По сути, речь шла о воссоздании коалиционного Временного правительства. И работа по его воссозданию активно началась с первого дня большевистского восстания. Кадеты, меньшевики и эсеры были уверены, что правительство Ленина не продержится и пары недель. Меньшевик-оборонец капитан Гомберг заявлял сразу после переворота: «Может быть, большевики и могут захватить власть, но больше трех дней им не удержать ее. У них нет таких людей, которые могли бы управлять страной. Может быть, лучше всего дать им попробовать: на этом они сорвутся»[220].

Следует отметить как отдельный факт это расслоение офицерского корпуса: впоследствии сформировалось мнение, согласно которому царское офицерство — монархисты по большей части — ушло в Белое движение под лозунгом «Вера православная, власть самодержавная»; это совершенно неверно. Конечно, были монархисты, но, как мы видим, были офицеры и в составе ВРК, немало было их и в числе сторонников меньшевиков и эсеров; они оказались по разные стороны баррикад, но не в стремлении возродить дореволюционную Россию: будучи социалистами, они по-разному понимали революционный процесс.

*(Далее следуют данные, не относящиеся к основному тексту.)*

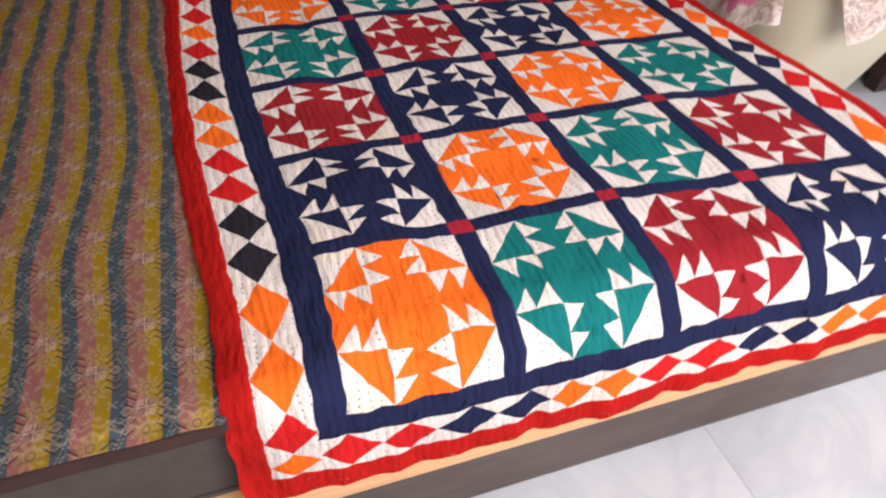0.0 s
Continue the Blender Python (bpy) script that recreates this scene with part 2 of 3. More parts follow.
# little crosses and sprigs halfway between medallions
sv = (v + column * 0.064 + 0.084).mod(0.128) - 0.064
s_r = (cu * cu + sv * sv).op("SQRT")
s_a = sv.op("ARCTAN2", cu)
sprig = (s_r / ((s_a * 3.0 + 1.2).op("COSINE") * 0.0055 + 0.0062)).ramp(1.1, 0.85)
col = k.mix(sprig * 0.30, col, (0.52, 0.42, 0.30))
dx = cu.abs() - 0.021
dz = sv.abs() - 0.012
cross = (((dx + dz).abs().lt(0.0013)).max((dx - dz).abs().lt(0.0013))) * dx.abs().max(dz.abs()).lt(0.0058)
col = k.mix(cross * 0.32, col, (0.58, 0.52, 0.46))
# double dotted zigzag
zig = (((v / 0.128).mod(1.0) - 0.5).abs() * 0.06 + u2 + 0.012).mod(PERIOD) - PERIOD * 0.5
dots = ((v / 0.0048).mod(1.0).lt(0.55)) * ((zig - 0.0027).abs().lt(0.0013)).max((zig + 0.0027).abs().lt(0.0013))
col = k.mix(dots * ((v / 0.0048).mod(1.0).lt(0.55)) * 0.28, col, (0.56, 0.50, 0.40))
worn = k.noise(0.035, 4, k.place("UV", (1.0, 0.6, 1))).ramp(0.4, 0.7)
col = k.mix(worn * 0.22, col, (0.17, 0.13, 0.085))
k.colour(col)
k.bump(k.noise(0.03, 3, k.place("UV", (1.5, 0.5, 1))) + k.noise(0.0016, 2, k.place("UV")) * 0.2, 0.5, 0.004)
STRIPES = k.m

# Rose-printed satin cover: off-white ground, brown scrollwork, red roses, pink lilies.
ROSES = [(0.185, 0.060, 0.108, 0.090, 0), (0.352, 0.045, 0.075, 0.070, 1.15), (0.45, 0.02, 0.028, 0.05, 0.4), (0.83, 0.24, 0.06, 0.13, 0),
         (1.25, 0.06, 0.09, 0.08, 0), (-0.25, -0.2, 0.09, 0.08, 0), (0.75, -0.22, 0.09, 0.08, 0)]
LILIES = [(0.415, 0.235, 0.066, 0.066, 1.0), (0.30, -0.05, 0.13, 0.05, 0), (0.75, 0.12, 0.05, 0.09, 0), (1.15, 0.24, 0.05, 0.06, 0)]
k = Mat("rose_print_satin", 0.38, spec=0.5)
u, v = k.uv()
sc = (k.noise(0.034, 5, k.place("UV"), distort=2.2) - 0.5).abs()
pale = k.noise(0.09, 3, k.place("UV"))
col = k.mix(pale.ramp(0.35, 0.65), (0.90, 0.81, 0.76), (0.93, 0.89, 0.86))
dens = k.noise(0.075, 2, k.place("UV")).ramp(0.32, 0.52)
col = k.mix((sc.ramp(0.01, 0.085) * -1.0 + 1.0) * dens * 0.62, col, (0.33, 0.19, 0.15))
wavy = (k.noise(0.025, 3, k.place("UV")) - 0.5) * 0.45
for ru, rv, ra, rb, shear in LILIES:
    du = u - ru
    dv = v - rv - du * shear
    ang = dv.op("ARCTAN2", du)
    rr = ((du / ra) * (du / ra) + (dv / rb) * (dv / rb)).op("SQRT") / ((ang * 7.0 + 0.6).op("COSINE") * 0.17 + 0.9)
    mask = (rr + wavy * 0.8).ramp(1.04, 0.88)
    inner = k.mix((rr + wavy).ramp(0.1, 0.8), (0.44, 0.07, 0.22), (0.78, 0.27, 0.46))
    col = k.mix(mask, col, inner)
    leaf = ((du + ra * 1.05) / 0.028) * ((du + ra * 1.05) / 0.028) + ((dv + 0.015) / 0.013) * ((dv + 0.015) / 0.013)
    col = k.mix((leaf + wavy).ramp(1.1, 0.8), col, (0.07, 0.09, 0.035))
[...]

Однако, наряду с такими «шапкозакидательскими» настроениями, какие демонстрировал меньшевик Гомберг, к выводу о скором крахе партии Ленина подталкивал и трезвый анализ. Меньшевик-интернационалист Б. Авилов, оставшийся на Съезде советов, в своем выступлении говорил большевикам:

«Мы должны отдать себе ясный отчет в том, что происходит и куда мы идем… Та легкость, с которой удалось свалить коалиционное правительство, объясняется не тем, что левая демократия очень сильна, а исключительно тем, что это правительство не могло дать народу ни хлеба, ни мира. И левая часть демократии сможет удержаться только в том случае, если она сможет разрешить обе эти задачи.

Может ли она дать народу хлеб? Хлеба в стране очень мало. Большинство крестьянской массы не пойдет за вами, потому что вы не можете дать крестьянам машины, в которых крестьяне так нуждаются. Топлива и других предметов первой необходимости почти невозможно достать…

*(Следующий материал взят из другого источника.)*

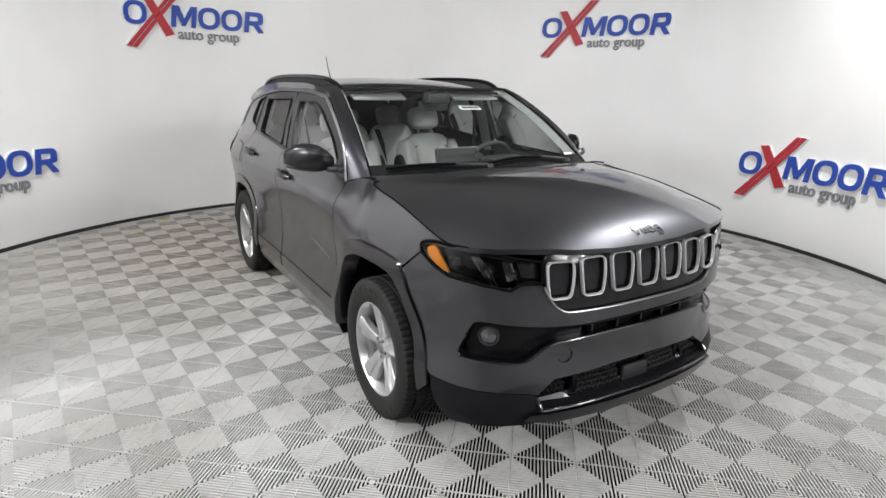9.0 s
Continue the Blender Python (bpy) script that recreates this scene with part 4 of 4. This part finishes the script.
for shape, hole in zip(RINGS, HOLES):
    n = len(shape)
    c = np.mean(shape, 0)
    rows = []
    for f, d in ((1.01, 0.004), (1.0, -0.010), (0.965, -0.016), (0.915, -0.015), (0.885, -0.003), (0.865, 0.004), (0.82, 0.018)):
        pts = [(c[0] + (y - c[0]) * f, c[1] + (z - c[1]) * (1 - (1 - f) * 0.72) + (1 - f) * 0.022) for y, z in shape]
        rows.append([front_at(y, z, d) for y, z in pts + pts[:1]])
    slot = part("slot_ring", turned_out(strip(rows[:5]), CAR_MID), SILVER, grille, "bright silver ring round a grille slot", angle=50)
    part("slot_wall", turned_out(strip(rows[4:]), CAR_MID), GLOSS, slot, "black inner wall of the slot", angle=50)
    # woven mesh inside the slot
    vs, fs = [], []
    y0, y1 = min(p[0] for p in hole), max(p[0] for p in hole)
    z0, z1 = min(p[1] for p in hole), max(p[1] for p in hole)
    p_ = 0.0105
    rows_n = int((z1 - z0) / p_ * 2)
    for r in range(rows_n):
        z = z0 + r * p_ / 2
        for q in range(int((y1 - y0) / p_) + 1):
            y = y0 + q * p_ + (p_ / 2 if r % 2 else 0)
            if not inside([(y, z)], hole)[0]:
                continue
            base = len(vs)
            for dy, dz, d in ((-0.0040, 0, 0.020), (0, -0.0040, 0.020), (0.0040, 0, 0.020), (0, 0.0040, 0.020), (0, 0, 0.013)):
                vs.append(front_at(y + dy, z + dz, d))
            fs += [(base, base + 1, base + 4), (base + 1, base + 2, base + 4), (base + 2, base + 3, base + 4), (base + 3, base, base + 4)]
    part("slot_mesh", turned_out(mesh_of(vs, fs), CAR_MID), bpy.data.materials.get("mesh_grey") or material("mesh_grey", (0.20, 0.20, 0.21), 0.30, 0.6), grille, "dark woven mesh in the slot", smooth=False)
part("backing", turned_out(sheet(rounded([(-0.52, 0.93), (-0.47, 0.76), (0.47, 0.76), (0.52, 0.93)], 0.02), lambda u, v, d: front_at(u, v, d + 0.030), 0, 0.05), CAR_MID), BLACK, grille)
low_line = smooth_line([(-0.526, 0.835), (-0.494, 0.776), (-0.438, 0.729), (-0.34, 0.718), (0.0, 0.717), (0.34, 0.718), (0.438, 0.729), (0.494, 0.776), (0.526, 0.835)], 5)
part("lower_strip", tube([front_at(y, z, -0.008) for y, z in low_line], 0.0055, 8), SATIN, grille, "bright strip under the grille")
# upper slit and lower mesh opening of the bumper
slit = turned_out(sheet(rounded([(-0.31, 0.660), (-0.31, 0.597), (0.31, 0.597), (0.31, 0.660)], 0.01), lambda u, v, d: front_at(u, v, d + 0.045), 0, 0.05), CAR_MID)
vent = part("upper_vent", slit, BLACK, car, "black slit under the grille")
for y in np.linspace(-0.28, 0.28, 5):
    part("vent_rib", box((0.04, 0.012, 0.05), front_at(float(y), 0.629, 0.030), 0.003), GLOSS, vent)
part("vent_edge", tube([front_at(float(y), 0.656, 0.0) for y in np.linspace(-0.33, 0.33, 13)], 0.006, 6), GLOSS, vent)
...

Так же трудно, и даже еще труднее, добиться мира. Правительства союзных держав отказались говорить даже со Скобелевым, а предложения мирной конференции, исходящего от вас, они не примут ни в коем случае. Вас не признает ни Лондон, ни Париж, ни Берлин.

Пока нельзя рассчитывать на активную поддержку пролетариата союзных стран, ибо он в своем большинстве пока очень далек от революционной борьбы…

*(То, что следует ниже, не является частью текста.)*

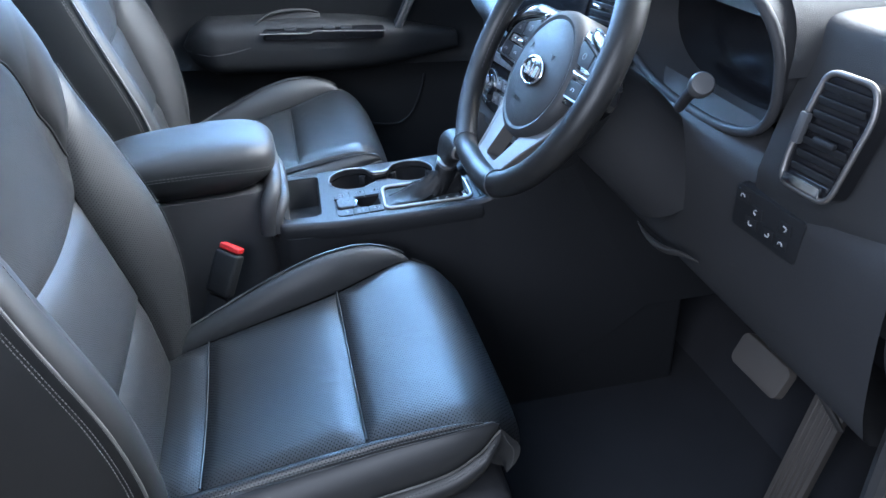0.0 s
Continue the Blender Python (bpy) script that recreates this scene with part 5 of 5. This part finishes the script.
g = part("grab_handle", tube(gh, 0.010, 10, False, 1.5), DULL, door, "black grab handle with silver edge")
part("silver_edge", tube([p + Vector((-0.004, -0.0115, 0.004)) for p in gh[3:27]], 0.0035, 8), SILVER, g, "satin silver edge")
MD = frame_of((0.060, DY - 0.050, 1.215), (1, 0, SL), (0, 0, 1))
hb = part("inner_handle_bowl", slab(rpoly([(-0.062, -0.020), (0.070, -0.022), (0.074, 0.022), (-0.030, 0.024)], 0.012), -0.004, 0.004, MD, 0.002), GLOSS, door, "black door handle recess")
part("inner_handle", slab(rpoly([(-0.062, -0.016), (0.060, -0.018), (0.058, -0.010), (-0.018, -0.006), (-0.022, 0.018), (-0.032, 0.018), (-0.040, 0.004)], 0.006), 0.003, 0.014, MD, 0.003), SILVER, hb, "satin silver door handle")
# window frame and pane
part("window_pane", box((-0.06, DY + 0.055, 1.50), (0.82, 0.004, 0.42), 0, 1, None), GLASS, door, "clear side window").visible_shadow = False
part("quarter_panel", slab(rpoly([(0.285, 1.24), (0.50, 1.235), (0.50, 1.50), (0.42, 1.50)], 0.02), -(DY + 0.06), -(DY + 0.02), Matrix(((1, 0, 0, 0), (0, 0, -1, 0), (0, 1, 0, 0), (0, 0, 0, 1)))), DOORTRIM, door, "black triangle behind the mirror")
mir = part("door_mirror", joined(lathe([(0.02, -0.055), (0.07, -0.05), (0.098, -0.02), (0.105, 0.0), (0.100, 0.006), (0.094, 0.004)], frame_of((0.295, 0.985, 1.274), (0.60, -0.80, 0.03), (0.03, 0.0, 1)) @ Matrix.Diagonal((1.0, 0.70, 1, 1)), 36), tube([(0.36, 0.74, 1.25), (0.33, 0.92, 1.26)], 0.03, 10)), BODY, door, "dark exterior mirror housing")
part("mirror_glass", lathe([(0.093, 0.0), (0.093, 0.003), (0.001, 0.0032)], frame_of((0.290, 0.978, 1.274), (0.60, -0.80, 0.03), (0.03, 0.0, 1)) @ Matrix.Diagonal((1.0, 0.70, 1, 1)), 36), MIRROR, mir, "mirror glass")
solo("footwell_trim_left", box((0.57, DY + 0.02, 0.80), (0.50, 0.05, 0.90), 0.01), DULL, "dull black trim closing the passenger footwell", "trim", "structure")
solo("footwell_trim_right", box((0.62, -0.735, 0.80), (0.40, 0.03, 0.90), 0.01), DULL, "dull black trim closing the driver's footwell", "trim", "structure")

# ---- the car's shell ----
solo("floor", sheet(lambda u, v: (-2.4 + 3.3 * u, -0.72 + 1.44 * v, 0.425 + 0.012 * math.sin(9 * u) * math.sin(7 * v) + (0.30 * max(0, u - 0.90) / 0.1)), 40, 20), CARPET, "dark carpeted car floor", "floor", "structure")
solo("bulkhead", box((0.80, 0, 0.80), (0.04, 1.5, 0.95), 0.01), CARPET, "dark carpeted bulkhead behind the pedals", "wall", "structure")
solo("ceiling", slab(rrect(-2.3, -0.65, 0.20, 0.65, 0.05), 1.72, 1.75, None, 0.0, holes=[rrect(-0.95, -0.41, 0.10, 0.41, 0.06)]), HEADLINER, "pale fabric headliner round a glass roof", "ceiling", "structure")
solo("roof", slab(rrect(-2.35, -0.69, 0.25, 0.69, 0.06), 1.775, 1.79, None, 0.0, holes=[rrect(-0.95, -0.41, 0.10, 0.41, 0.06)]), BODY, "dark painted roof skin", "roof", "structure")
solo("glass_roof", slab(rrect(-0.97, -0.43, 0.12, 0.43, 0.06), 1.757, 1.762), TINT, "tinted glass roof panel", "window", "structure")
for sgn, tag in ((1, "left"), (-1, "right")):
    solo("roof_rail_" + tag, box((-1.05, sgn * 0.665, 1.735), (2.5, 0.05, 0.07), 0.015), GREYTRIM, "pale grey roof rail trim", "trim", "structure")
    solo("a_pillar_" + tag, tube([(0.20, sgn * 0.64, 1.72), (0.55, sgn * 0.70, 1.50), (0.98, sgn * 0.74, 1.27)], 0.040, 10), DULL, "windscreen pillar trim", "pillar", "structure")
    solo("sill_" + tag, box((-0.7, sgn * 0.735, 0.42), (3.0, 0.09, 0.13), 0.02), DULL, "black door sill trim", "trim", "structure")
part_glass = solo("windscreen", sheet(lambda u, v: (0.98 - 0.78 * u, (-0.70 + 1.40 * v) * (1 - 0.08 * u), 1.285 + 0.43 * u + 0.02 * math.sin(math.pi * u)), 8, 8), GLASS, "clear windscreen", "windscreen", "structure")
part_glass.visible_shadow = False
# middle pillars: pale above, black below
solo("b_pillar_left_upper", slab(rpoly([(-0.60, 1.36), (-0.49, 1.33), (-0.515, 1.72), (-0.60, 1.72)], 0.02), -0.74, -0.665, Matrix(((1, 0, 0, 0), (0, 0, -1, 0), (0, 1, 0, 0), (0, 0, 0, 1))), 0.0), GREYTRIM, "pale grey upper pillar trim", "pillar", "structure")
solo("b_pillar_left_lower", slab(rpoly([(-0.66, 0.45), (-0.46, 0.45), (-0.485, 1.335), (-0.62, 1.36)], 0.02), -0.74, -0.66, Matrix(((1, 0, 0, 0), (0, 0, -1, 0), (0, 1, 0, 0), (0, 0, 0, 1)))), DULL, "dull black lower pillar trim", "pillar", "structure")
solo("b_pillar_right", slab(rpoly([(-0.86, 0.45), (-0.70, 0.45), (-0.74, 1.72), (-0.86, 1.72)], 0.02), 0.66, 0.76, Matrix(((1, 0, 0, 0), (0, 0, -1, 0), (0, 1, 0, 0), (0, 0, 0, 1)))), DULL, "dull black pillar trim beside the open doorway", "pillar", "structure")
solo("door_seal", tube(spline([(-0.47, DY - 0.02, 1.72), (-0.462, DY - 0.018, 1.36), (-0.462, DY - 0.018, 0.95), (-0.452, DY - 0.018, 0.50)], 30), 0.009, 8), RUBBER, "black rubber door seal", "trim", "structure")
# rear of the cabin, behind privacy glass
PRIVACY = glass("privacy_glass", (0.05, 0.06, 0.06))
for sgn, tag in ((1, "left"), (-1, "right")):
    solo("rear_window_" + tag, box((-1.50, sgn * 0.70, 1.52), (1.52, 0.006, 0.44), 0), PRIVACY, "dark privacy glass in the rear side window", "window", "structure")
solo("rear_screen", box((-2.33, 0, 1.55), (0.006, 1.40, 0.42), 0), PRIVACY, "dark privacy glass in the tailgate", "window", "structure")
for sgn, tag in ((1, "left"), (-1, "right")):
    solo("rear_door_" + tag, box((-1.35, sgn * 0.70, 0.88), (1.10, 0.08, 0.88), 0.03), DULL, "dull black rear door panel", "door", "structure")
solo("rear_wall", box((-2.35, 0, 0.90), (0.08, 1.5, 0.95), 0.03), DULL, "dark tailgate panel", "wall", "structure")
rs = thing("rear_seat", (-1.35, 0, 0.45), "black leather rear bench seat in shade", "rear seat")
part("rear_cushion", box((-1.30, 0, 0.70), (0.50, 1.20, 0.20), 0.06, 4), LEATHER, rs)
part("rear_backrest", box((0, 0, 0), (0.16, 1.22, 0.66), 0.06, 4, Matrix.Translation((-1.62, 0, 1.05)) @ Matrix.Rotation(radians(-18), 4, "Y")), LEATHER, rs)
# driver's side kick trim, front pillar foot and seal at the doorway
solo("kick_trim", sheet(lambda u, v: (0.335 + 0.30 * u + 0.02 * math.sin(math.pi * v), -0.735 - 0.02 * math.sin(math.pi * u), 0.48 + 0.66 * v), 10, 12), DULL, "dull black trim at the foot of the front pillar", "trim", "structure")
solo("doorway_seal", tube(spline([(0.42, -0.76, 1.26), (0.355, -0.755, 1.13), (0.335, -0.752, 0.95), (0.345, -0.750, 0.70), (0.40, -0.745, 0.50)], 30), 0.011, 8), RUBBER, "black rubber doorway seal", "trim", "structure")
solo("dash_end_panel", slab(rpoly([(0.295, 1.03), (0.285, 1.12), (0.325, 1.27), (0.60, 1.28), (0.60, 0.95), (0.33, 0.95)], 0.02), 0.742, 0.752, Matrix(((1, 0, 0, 0), (0, 0, -1, 0), (0, 1, 0, 0), (0, 0, 0, 1)))), SOFT, "soft black dashboard end panel", "trim", "structure")

# ---- pedals ----
PEDAL = mat("scuffed_pedal_rubber", (0.062, 0.054, 0.048), 0.6, bump=0.6, scale=400, var=0.3)
br = thing("brake_pedal", (0.52, -0.37, 0.66), "rubber-faced black brake pedal", "pedal")
MBk = frame_of((0.500, -0.375, 0.665), (0.05, -1, 0), (0.45, 0, 1))
part("pedal_pad", slab(rrect(-0.058, -0.030, 0.058, 0.030, 0.014), 0.0, 0.016, MBk, 0.005), PEDAL, br)
part("pedal_arm", tube([MBk @ Vector((0, 0.0, 0)), (0.56, -0.375, 0.80), (0.60, -0.375, 0.92)], 0.012, 8), DULL, br)
ac = thing("accelerator_pedal", (0.52, -0.49, 0.46), "ribbed black accelerator pedal", "pedal")
MAc = frame_of((0.505, -0.497, 0.575), (0.15, -1, 0.0), (0.30, -0.30, 1))
part("pedal_plate", slab(rrect(-0.028, -0.125, 0.028, 0.125, 0.010), -0.006, 0.008, MAc, 0.003), PEDAL, ac)
for i in range(5):
    part("pedal_rib", box((-0.018 + 0.009 * i, 0, 0.009), (0.004, 0.21, 0.004), 0.0015, 1, MAc), PEDAL, ac)
solo("footwell_lever", tube(spline([(0.42, -0.52, 0.80), (0.44, -0.54, 0.78), (0.47, -0.57, 0.72)], 12), 0.010, 8, False, 0.5), SILVER, "grey bonnet release lever under the dashboard", "lever")

# ---- belt buckle ----
for yc, zc, xc, nm in ((-0.105, 0.878, -0.322, "driver"),):
    bk = thing("belt_buckle", (xc - 0.03, yc, 0.78), "black seat belt buckle with red release button", "seat belt buckle")
    mb = frame_of((xc, yc, zc), (0.80, -0.60, -0.20), (0.45, 0.25, 0.9))
    part("buckle_body", box((0, -0.030, 0), (0.044, 0.072, 0.022), 0.006, 3, mb), DOORTRIM, bk)
    part("release_button", box((0, 0.0125, -0.001), (0.038, 0.010, 0.016), 0.003, 3, mb), RED, bk, "red release button")
    part("buckle_stalk", box((0, -0.12, 0), (0.035, 0.10, 0.012), 0.004, 2, mb), DOORTRIM, bk)

# ---- outside ----
GZ = 0.10
CONCRETE = mat("sunlit_concrete", (0.30, 0.265, 0.21), 0.85, bump=0.8, scale=60, var=0.22, vscale=0.8, spec=0.3)
GRASS = mat("grass", (0.07, 0.16, 0.03), 0.9, bump=1.0, scale=40, var=0.4, spec=0.2)
WHITEWALL = mat("white_render", (0.75, 0.74, 0.70), 0.8, bump=0.4, scale=30, var=0.06)
PAINT = mat("silver_car_paint", (0.52, 0.53, 0.54), 0.28, 0.3, coat=0.6, var=0.04)
DARKPAINT = mat("dark_red_paint", (0.10, 0.10, 0.11), 0.25, 0.2, coat=0.6, var=0.04)
TYRE = mat("tyre_rubber", (0.022, 0.022, 0.022), 0.8, bump=0.5, scale=60)
solo("ground", sheet(lambda u, v: (-300 + 600 * u, -300 + 600 * v, GZ + 0.085 * max(0.0, min(20.0, -301.2 + 600 * v))), 30, 600), CONCRETE, "sunlit beige concrete yard", "ground", "structure")


def parked_car(x, y, turn, paint, label):
    GZ = 0.10 + 0.085 * (y - 2.0)
    root = thing("parked_car", (x, y, GZ), label, "car", group="parked cars")
    root.rotation_euler = (0, 0, 0)
    m = Matrix.Translation((x, y, GZ)) @ Matrix.Rotation(radians(turn), 4, "Z")
    prof = [(-2.15, 0.34), (-2.2, 0.60), (-2.12, 0.98), (-1.9, 1.08), (-1.55, 1.50), (-0.6, 1.62), (0.35, 1.56), (1.0, 1.10), (1.95, 0.94), (2.15, 0.70), (2.12, 0.34)]
    body_m = m @ Matrix(((1, 0, 0, 0), (0, 0, -1, 0), (0, 1, 0, 0), (0, 0, 0, 1)))
    body = part("car_body", slab(rpoly(prof, 0.16), -0.88, 0.88, body_m), paint, root)
    part("bumper", box((-2.12, 0, 0.46), (0.22, 1.66, 0.26), 0.07, 3, m), PAINT, root)
    part("rear_window", box((-1.74, 0, 1.28), (0.05, 1.3, 0.34), 0.03, 2, m @ Matrix.Translation((-1.74, 0, 1.28)) @ Matrix.Rotation(radians(38), 4, "Y") @ Matrix.Translation((1.74, 0, -1.28))), GLOSS, root)
    for s2 in (1, -1):
        part("tail_light", box((-2.10, s2 * 0.74, 0.88), (0.14, 0.26, 0.16), 0.04, 3, m), RED, root, "red tail light")
        part("side_window", box((-0.35, s2 * 0.875, 1.32), (1.9, 0.03, 0.32), 0.01, 2, m), GLOSS, root)
        for wx in (-1.30, 1.32):
            wmx = m @ Matrix.Translation((wx, s2 * 0.78, 0.33)) @ Matrix.Rotation(radians(-90 * s2), 4, "X")
            w = part("wheel", lathe([(0.20, 0.0), (0.31, 0.005), (0.335, 0.04), (0.335, 0.16), (0.31, 0.20), (0.22, 0.205)], wmx, 32), TYRE, root, "black tyre")
            part("rim", lathe([(0.215, 0.16), (0.215, 0.195), (0.15, 0.185), (0.05, 0.20)], wmx, 20), PAINT, w, "silver wheel rim")
            part("wheel_arch", lathe([(0.40, 0.06), (0.40, 0.108)], wmx, 24), GLOSS, body)
    return root


parked_car(0.9, 7.9, 4, DARKPAINT, "dark parked car with silver bumper and red tail lights")
parked_car(2.5, 10.6, 4, PAINT, "silver parked car on the concrete yard")
parked_car(-4.4, 9.6, 4, DARKPAINT, "dark parked car further along the yard")
# unseen wall added to keep sun and low sky out of the doorway
solo("shade_wall", box((0.0, -3.05, 4.55), (22.0, 0.5, 9.6), 0.03), mat("shade_wall_grey", (0.22, 0.21, 0.20), 0.85, bump=0.6, scale=30, var=0.15, vscale=1.5), "unseen grey wall, added to shade the driver's side", "wall", "structure")
bd = thing("building", (-14, 12, GZ), "white rendered building beyond the yard", "building")
part("wall", box((-18, 14, GZ + 3.0), (12, 6, 6.0), 0.02), WHITEWALL, bd)
for i in range(4):
    part("window", box((-12.0, 12.1 + 1.2 * i, GZ + 3.6), (0.08, 0.7, 1.3), 0.02), GLOSS, bd)
solo("grass_verge", sheet(lambda u, v: (-10.8 + 3.2 * u, 2.2 + 9 * v, GZ + 0.03 + 0.01 * math.sin(40 * u) * math.sin(60 * v)), 20, 40), GRASS, "mown green grass verge", "grass", "stuff")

Будет ли русская армия разбита немцами, так что австро-германская и англо-французская коалиция помирятся за наш счет, заключим ли мы сепаратный мир с Германией, в результате все равно получится полная изоляция России.

Ни одна партия не может в одиночку справиться с такими невероятными трудностями. Только настоящее большинство народа, поддерживающее правительство социалистической коалиции, может завершить дело революции…»[221]

Эти взвешенные слова произвели значительный эффект в том числе среди членов большевистской партии. Как пишут очевидцы, второй день съезда ушел у Ленина на борьбу со сторонниками компромисса. Значительная часть большевиков склонялась в пользу создания общесоциалистического правительства (большевиков, меньшевиков и эсеров). «Нам не удержаться! — кричали они. — Против нас слишком много сил! У нас нет людей. Мы будем изолированы, и все погибнет…» Так говорили Каменев, Рязанов и др…»[222]

Авилову удалось смутить собравшихся, но все же его продуманная речь, указывающая на то, чего не удастся сделать большевикам, не давала ответа на вопрос — почему то же самое удастся сделать новому коалиционному «временному правительству», и почему старое Временное правительство не сделало этого раньше. Поэтому Ленин был непреклонен: «Пусть соглашатели принимают нашу программу и входят в правительство! Мы не уступим ни пяди. Если здесь есть товарищи, которым не хватает смелости и воли дерзать на то, на что дерзаем мы, то пусть они идут ко всем прочим трусам и соглашателям! Рабочие и солдаты с нами, и мы обязаны продолжать дело»[223].